How do the witness statements compare to the statement given by the person claiming to be the victim? If there are more than one witness, do they agree with one another on all important details? Do the witness statements conform with the officer’s report, and with the physical evidence, visual/audio recordings, photographs, etc.? Are there reasonable explanations for the variances? Is there evidence that witnesses discussed the events in question with one another, to arrive at a consensus narrative?

I next want to know whether the person making the claims in the case sought medical treatment. If so, was there a diagnosis made? Is there a medical report confirming that the wounds, marks, etc. are consistent (or inconsistent) with the patient history (what the patient told the health care provider)? When this information exists, it is often helpful to one side or the other. Consequently, both sides need to be aware of its existence.

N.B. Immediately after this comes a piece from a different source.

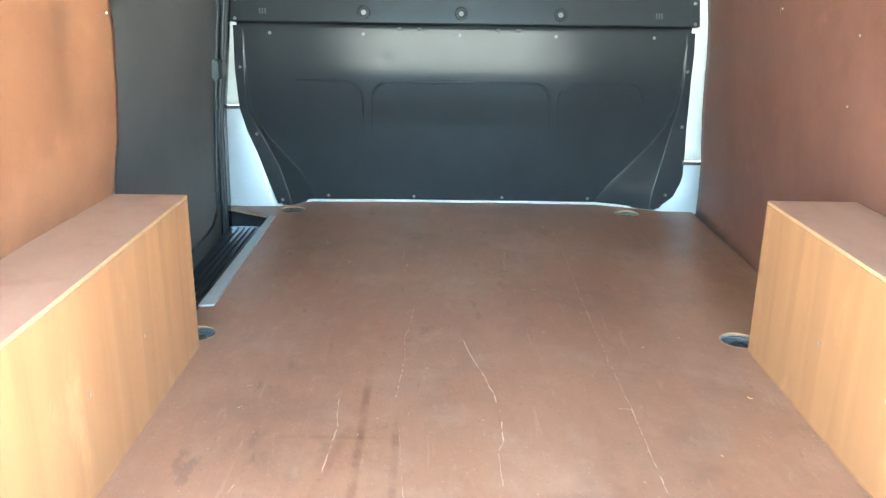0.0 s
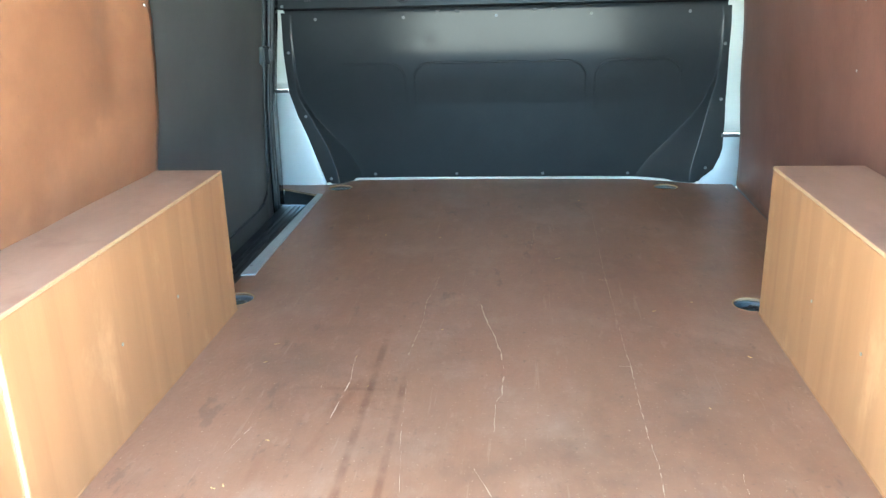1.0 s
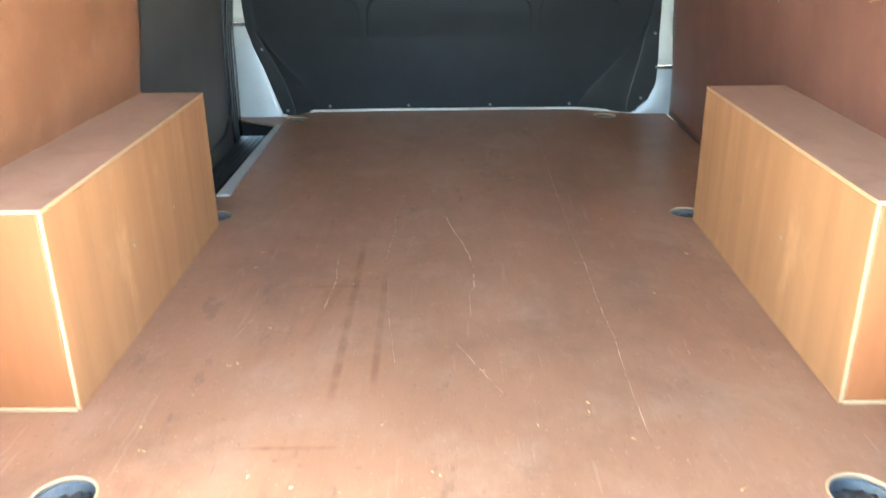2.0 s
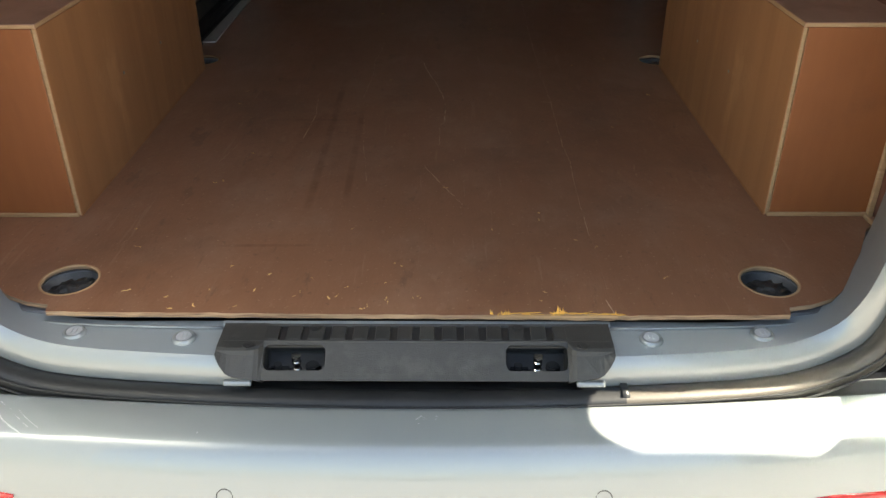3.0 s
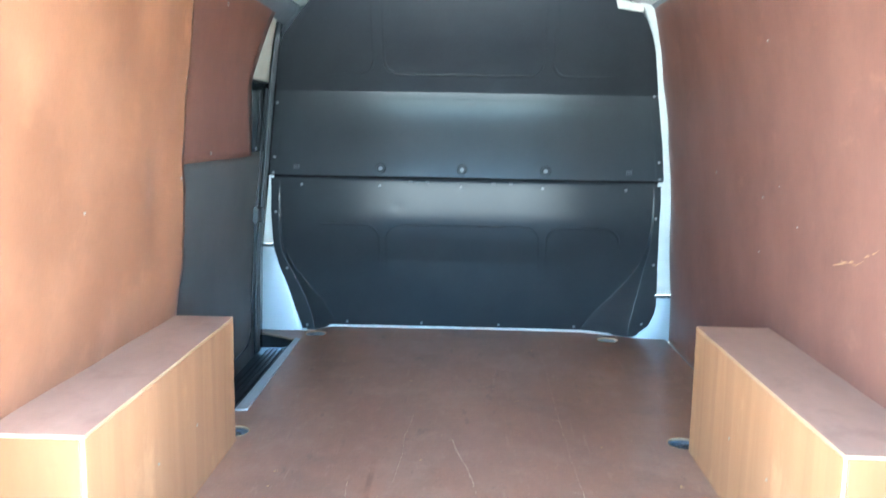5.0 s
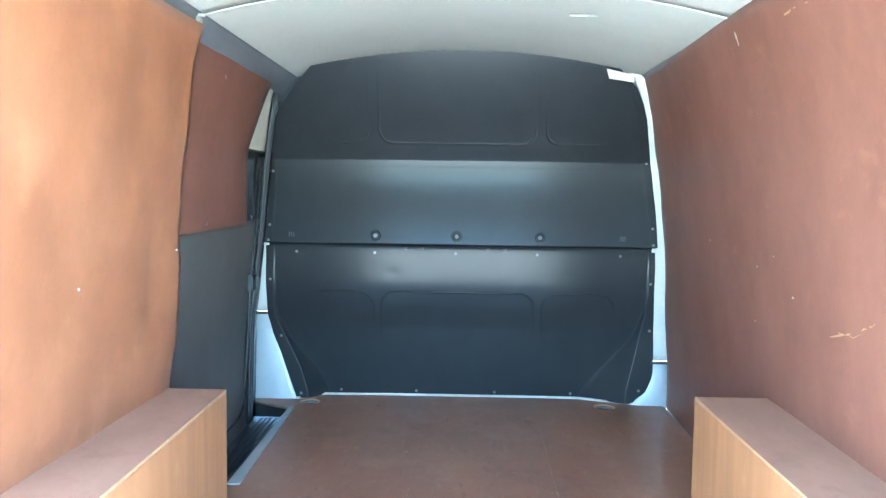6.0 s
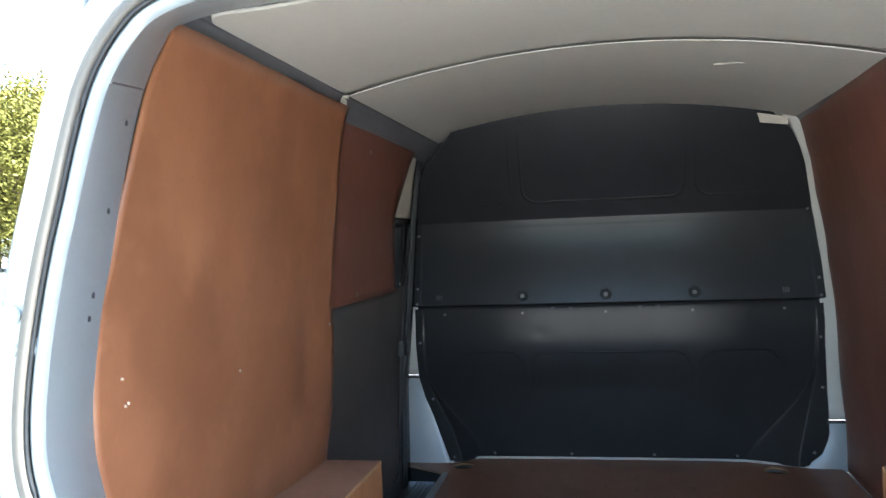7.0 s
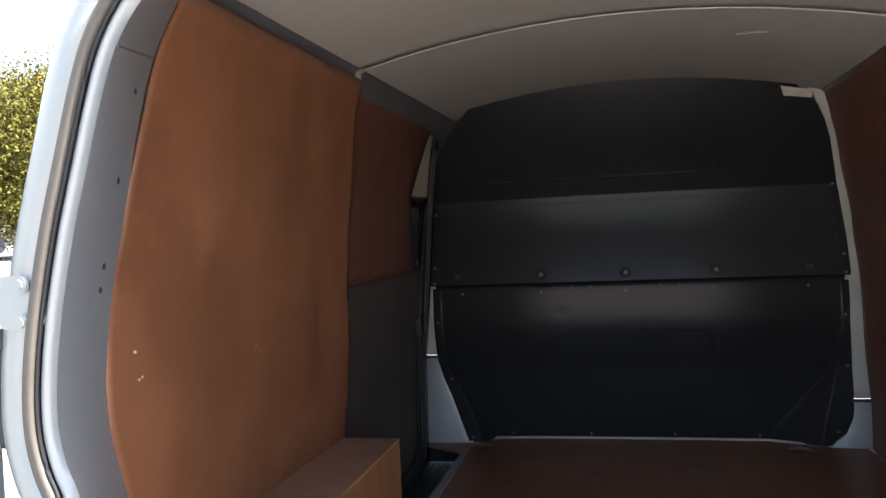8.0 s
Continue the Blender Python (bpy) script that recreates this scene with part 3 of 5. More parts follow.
# ---- rear opening: flange, inner panel, seal and outer skin in one run round ----
RIM = [(0, -0.022), (0.30, -0.022), (0.48, -0.021), (0.555, -0.012), (0.605, 0.012), (0.629, 0.050), (0.639, 0.095), (0.642, 0.16), (0.643, 0.30), (0.645, 0.44),
       (0.650, 0.54), (0.663, 0.605), (0.680, 0.645), (0.690, 0.69), (0.690, 0.75), (0.680, 0.83), (0.662, 0.92), (0.641, 1.00), (0.618, 1.085), (0.596, 1.145), (0.564, 1.192), (0.525, 1.222), (0.440, 1.242), (0.28, 1.258), (0, 1.266)]
INNER = [(0, 0.018, -0.022), (0.30, 0.018, -0.022), (0.50, 0.021, -0.022), (0.60, 0.055, -0.018), (0.655, 0.100, -0.014), (0.722, 0.188, -0.012), (0.792, 0.282, 0.006), (0.804, 0.288, 0.11),
         (0.798, 0.283, 0.27), (0.790, 0.262, 0.40), (0.781, 0.230, 0.49), (0.773, 0.193, 0.565), (0.766, 0.164, 0.635), (0.760, 0.152, 0.70), (0.752, 0.152, 0.77), (0.745, 0.162, 0.85), (0.738, 0.182, 0.93),
         (0.731, 0.203, 1.02), (0.722, 0.228, 1.12), (0.712, 0.248, 1.19), (0.698, 0.285, 1.265), (0.690, 0.340, 1.314), (0.610, 0.412, 1.354), (0.40, 0.512, 1.394), (0, 0.585, 1.423)]


def spline(pts, per=5):
    """Catmull-Rom through the points."""
    p = [Vector(a) for a in pts]
    out = []
    for i in range(len(p) - 1):
        a, b, c, d = p[max(i - 1, 0)], p[i], p[i + 1], p[min(i + 2, len(p) - 1)]
        for k in range(per):
            t = k / per
            out.append(0.5 * (2 * b + (c - a) * t + (2 * a - 5 * b + 4 * c - d) * t * t + (3 * b - a - 3 * c + d) * t ** 3))
    return out + [p[-1]]


half_rim = spline(RIM)
half_in = spline(INNER)
loop_rim = [Vector((-p[0], 0, p[1])) for p in half_rim] + [Vector((p[0], 0, p[1])) for p in reversed(half_rim[1:-1])]
loop_in = [Vector((-p[0], p[1], p[2])) for p in half_in] + [Vector((p[0] + 0.006, p[1], p[2])) for p in reversed(half_in[1:-1])]
for v in loop_rim:
    low = max(0.0, 1 - max(0.0, v.z) / 0.25)
    v.y = -0.076 + 0.046 * v.z + 0.11 * v.x * v.x * low
N = len(loop_rim)
outward = []
for i in range(N):
    d = loop_rim[(i + 1) % N] - loop_rim[i - 1]
    nrm = Vector((d.z, 0, -d.x)).normalized()
    if nrm.dot(loop_rim[i] - Vector((0, 0, 0.62))) < 0:
        nrm = -nrm
    outward.append(nrm)


def low_part(v):
    """1 along the sill, 0 up the sides."""
    return max(0.0, min(1.0, 1 - (v.z - 0.02) / 0.12))


def run(offset, dy):
    """The opening's line moved outwards and along the van; each a pair (side, sill)."""
    out = []
    for v, nrm in zip(loop_rim, outward):
        k = low_part(v)
        out.append(v + nrm * (offset[0] * (1 - k) + offset[1] * k) + Vector((0, dy[0] * (1 - k) + dy[1] * k, 0)))
    return out


def blend(a, b, t):
    return [p.lerp(q, t) for p, q in zip(a, b)]


frame_rear = thing("door_frame_rear", "silver painted rear door opening of the van", "door frame", kind="structure")
rim = run((0, 0), (0, 0))
soft = blend(rim, loop_in, 0.03)
flange_rows = [run((0.016, 0.042), (-0.008, -0.014)), run((0.011, 0.030), (-0.013, -0.013)), run((0.005, 0.008), (-0.010, -0.008)), rim]


def cut_sill(bm):
    """Opens the painted sill behind the plastic trim, where the latches sit."""
    gone = [f for f in bm.faces if abs(f.calc_center_median().x) < 0.235 and f.calc_center_median().z < 0.1 and f.calc_center_median().y < 0.0]
    bmesh.ops.delete(bm, geom=gone, context="FACES")
    return bm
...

Finally, I want to see how the parties communicated with one another running up to their important encounters, and whether they communicated afterwards. I expect to find a text string between the parties when I get one of these cases. What did they say to one another before, during, and after the event(s) in question? This is often quite helpful in determining what likely did, or did not, occur between them.

Protective Order cases can have a significant impact on both parties. And so, I encourage everyone involved in one to take it seriously. The court wants to grant a Protective Order when appropriate, but not grant one when not proper. Our job is to help the court see what is right in this particular case.